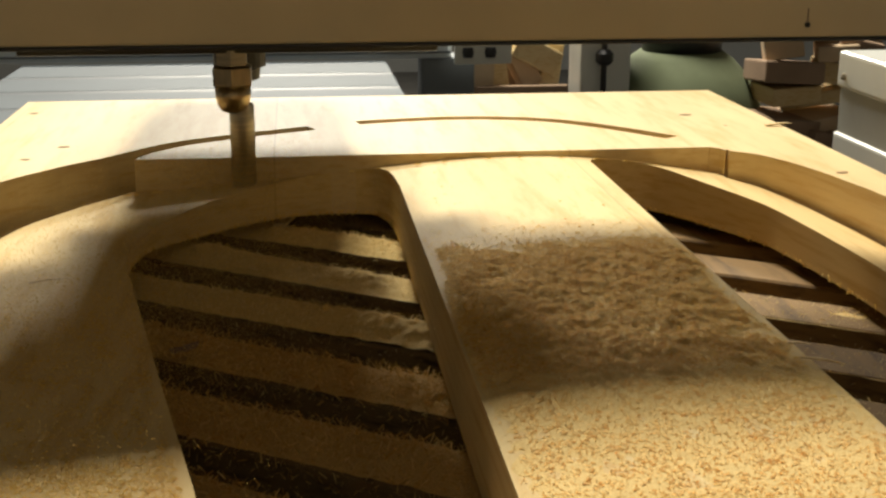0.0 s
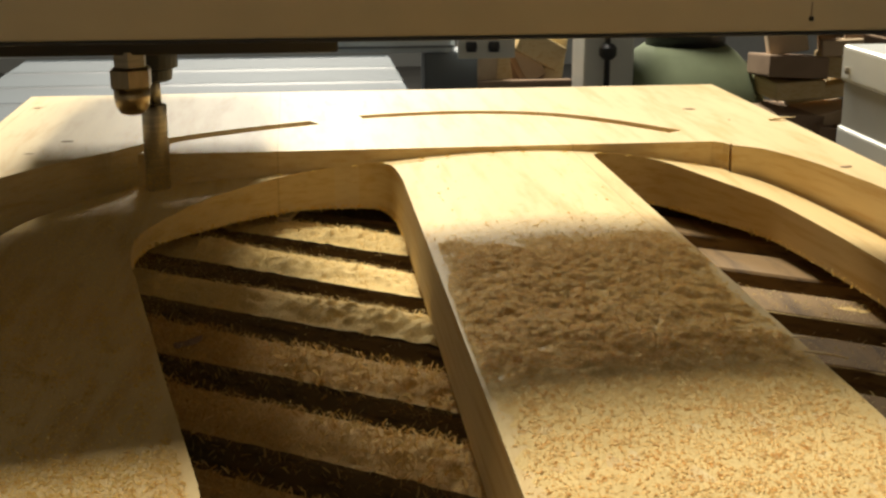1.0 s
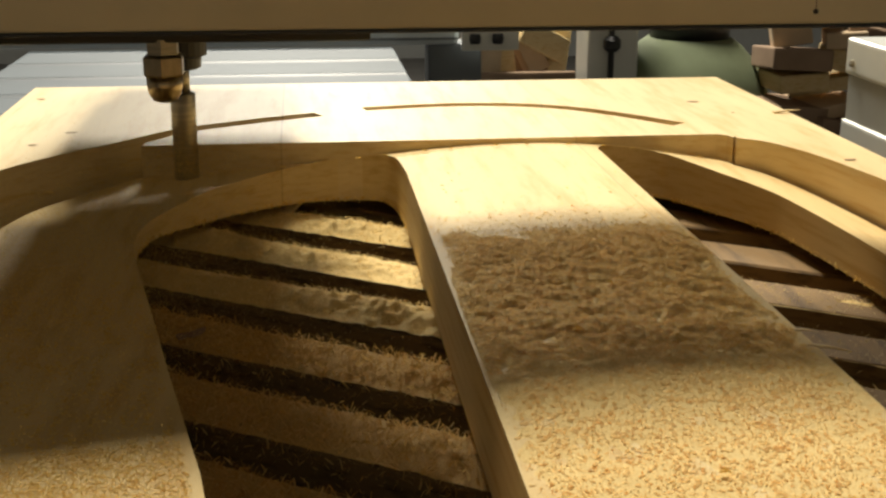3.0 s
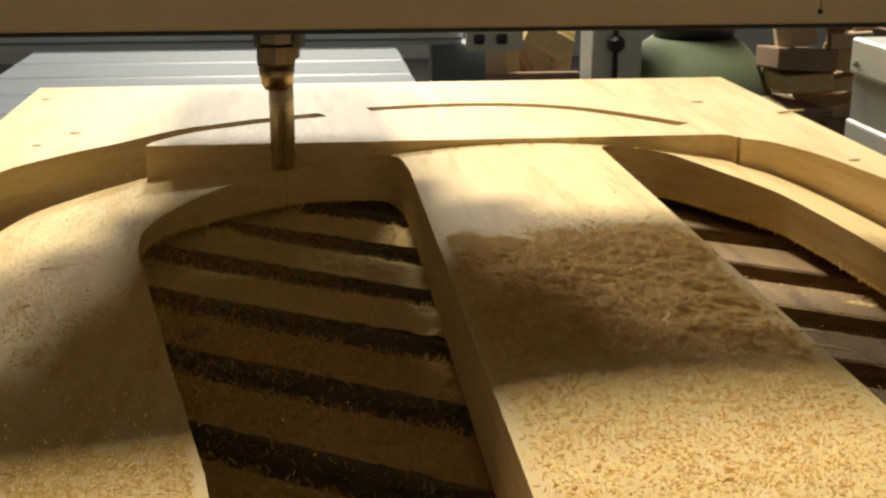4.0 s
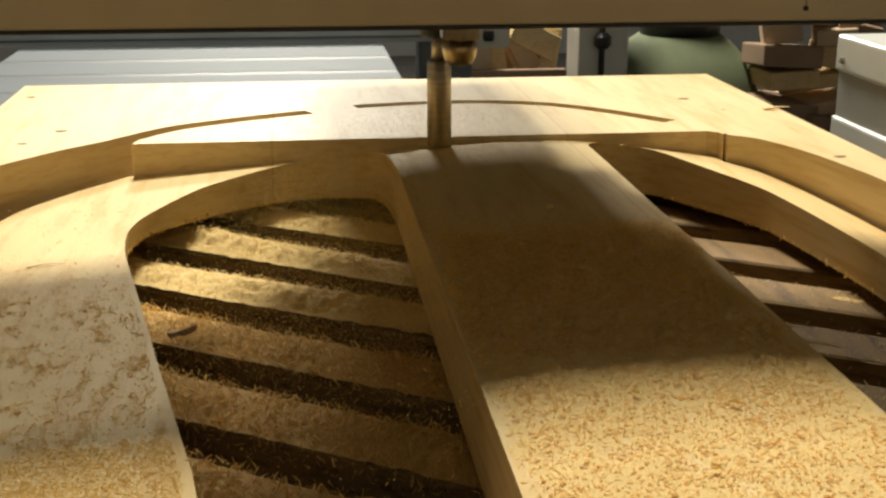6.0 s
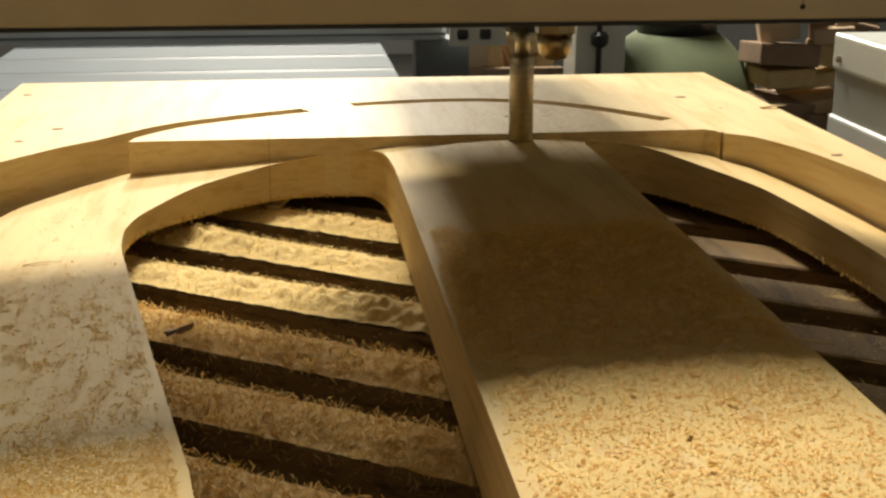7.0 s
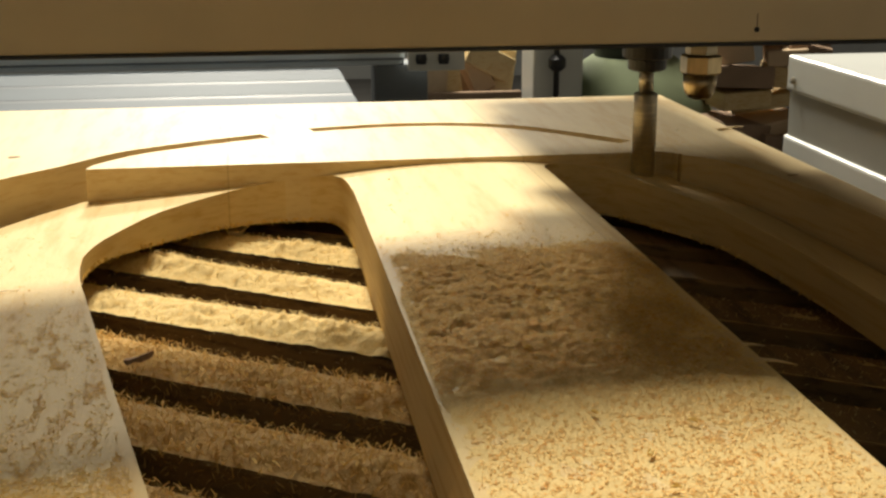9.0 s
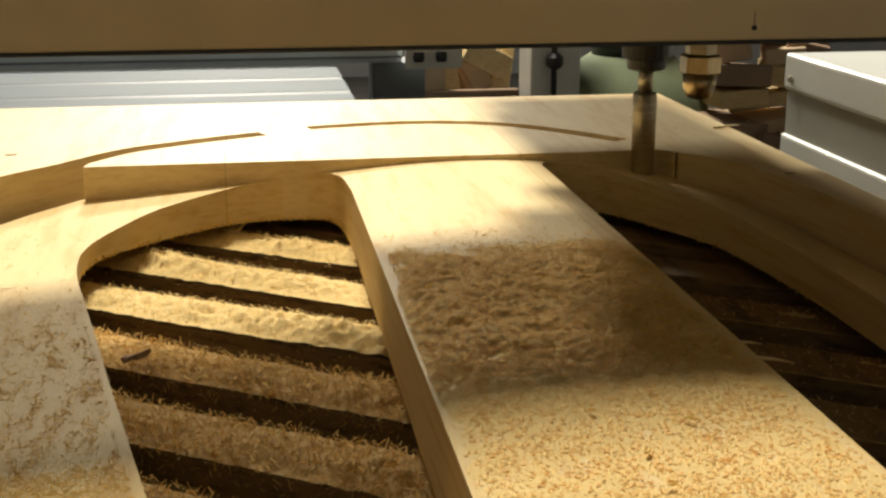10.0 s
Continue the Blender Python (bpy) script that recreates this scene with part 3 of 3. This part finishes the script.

• PROBLEM TO SOLVE: Repeat the data exactly, without the pictures.

• WRITTEN RESPONSE:
0.0 s
1.0 s
3.0 s
4.0 s
6.0 s
7.0 s
9.0 s
10.0 s
Continue the Blender Python (bpy) script that recreates this scene with part 3 of 3. This part finishes the script.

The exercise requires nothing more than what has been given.